Stranded capital allowances after FHL
When the FHL regime ended, your capital allowance pool faces a balancing adjustment. Often four-figure money. Here is how to claim it.

What changed at FHL end
Until April 2025, qualifying furnished holiday lets could claim full capital allowances on furniture, fittings, and integral features (heating, water, electrical systems). The pool sat on the balance sheet, written down each year by writing-down allowances, and reduced by any disposals.

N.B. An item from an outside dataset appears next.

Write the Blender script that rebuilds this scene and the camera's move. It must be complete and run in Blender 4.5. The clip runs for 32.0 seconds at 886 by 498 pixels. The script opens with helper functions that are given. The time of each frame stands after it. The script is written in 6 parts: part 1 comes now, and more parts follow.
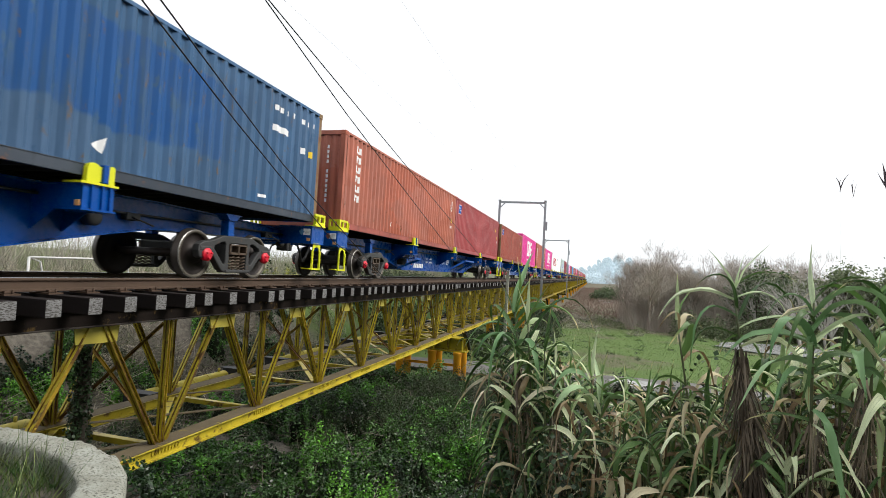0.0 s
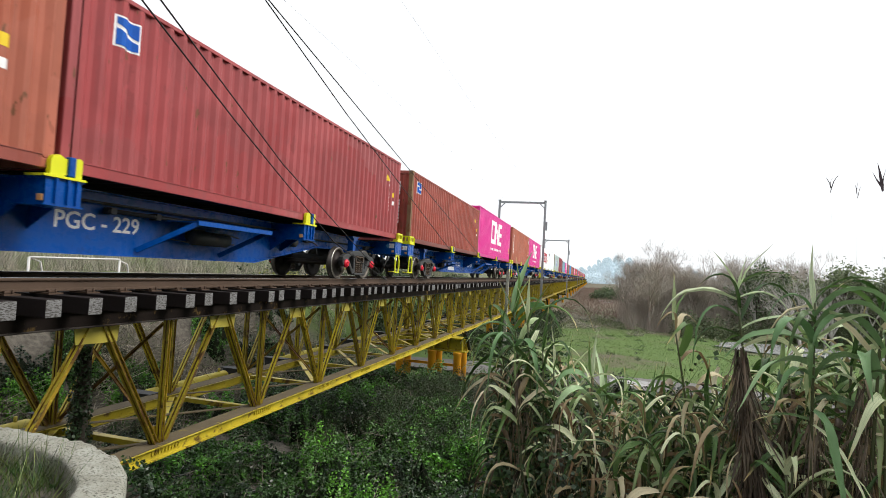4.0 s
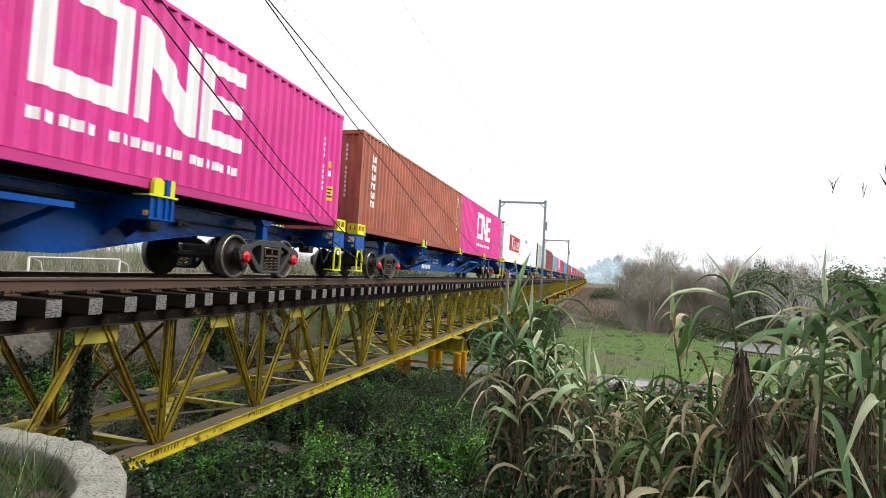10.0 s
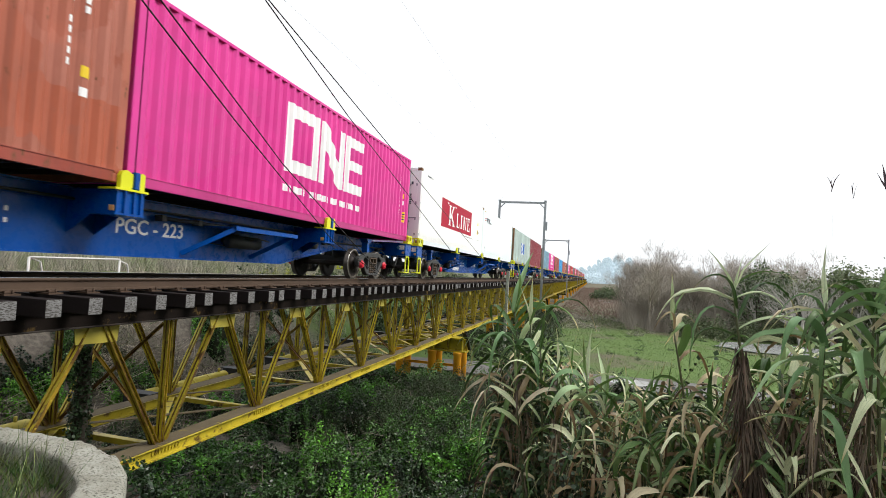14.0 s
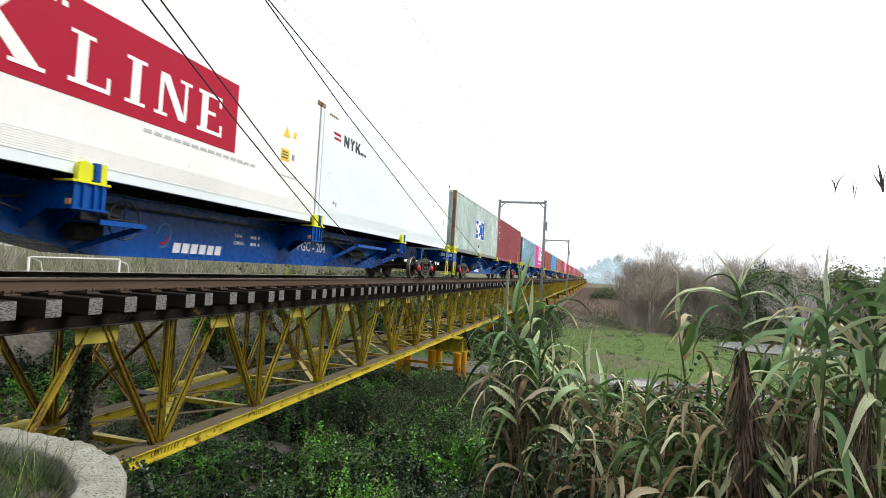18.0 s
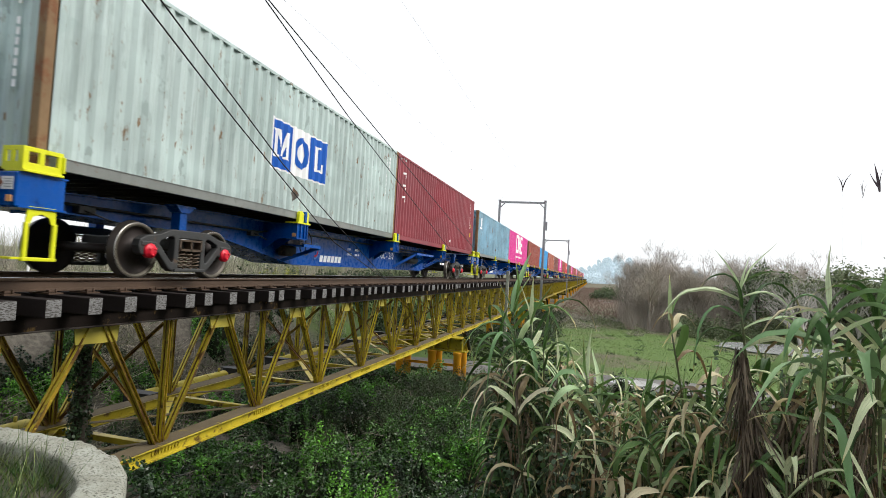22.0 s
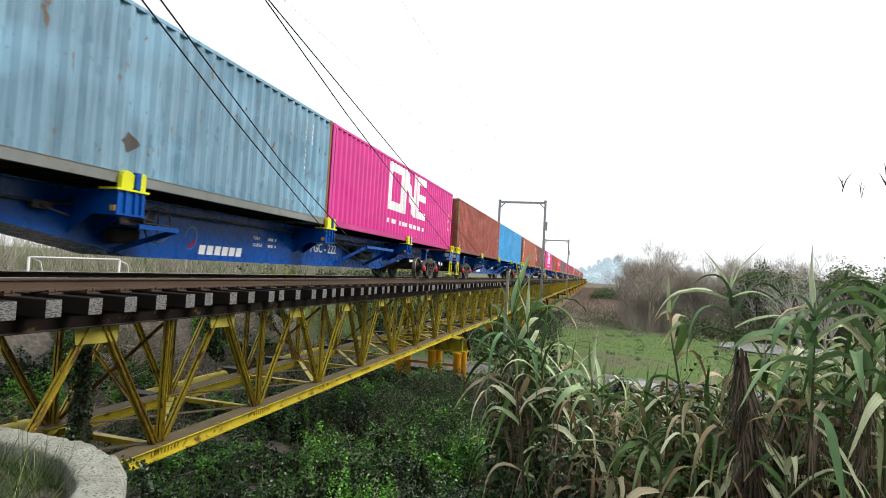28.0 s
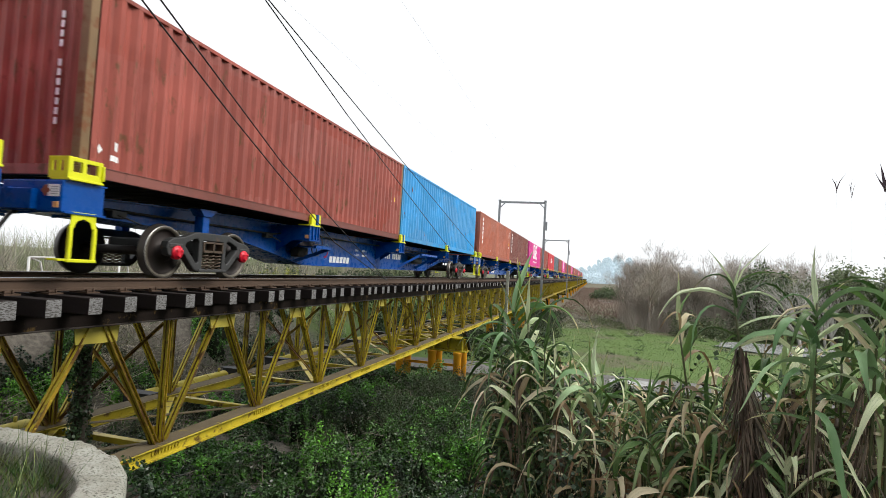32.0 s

When the FHL regime was abolished, the pool stops accruing new allowances. What sits in the pool at the end of the final FHL year (typically 2024–25) faces a balancing adjustment. The remaining tax written-down value is treated as if the assets had been disposed of at nil proceeds, generating a balancing allowance equal to the pool balance. That allowance is deductible in the final FHL year.
The numbers
A typical Marlow short-let with a fitted kitchen, two bathrooms, fitted carpets, and standard furniture, six years post-acquisition, often sits with a tax written-down pool of £6,000–£12,000. At higher-rate tax that is £2,400–£4,800 of deduction available in the final FHL year. Larger or higher-spec properties can run into five figures of pool balance.
This is one of the few places in landlord tax where the regime change actually generates an immediate cash benefit, in the form of a one-off deduction. Landlords who file their own return and miss it are leaving real money on the table. Network firms always check the integral-features pool when onboarding a former FHL client.
Documentation needed
To claim the balancing allowance properly, the firm needs the capital allowance pool history: when items entered the pool, original cost, any prior disposals, and the running tax written-down value. For long-running FHLs, this is sometimes patchy in the records (especially for clients who switched accountants over the years).
Where records are missing, the pool can sometimes be reconstructed from acquisition documents and prior tax returns. Network firms typically reconstruct one year at a time, working backwards, until the original integral features cost is established. The reconstruction itself is a deductible expense for the year it is performed.
What about repairs going forward?
Post-FHL, replacement of furniture and white goods in a let property falls under the Replacement Domestic Items relief, available for furnished lets generally. The tax treatment differs slightly from capital allowances (no pool, no writing-down, just direct deduction in the year of replacement) but the practical effect for most landlords is similar.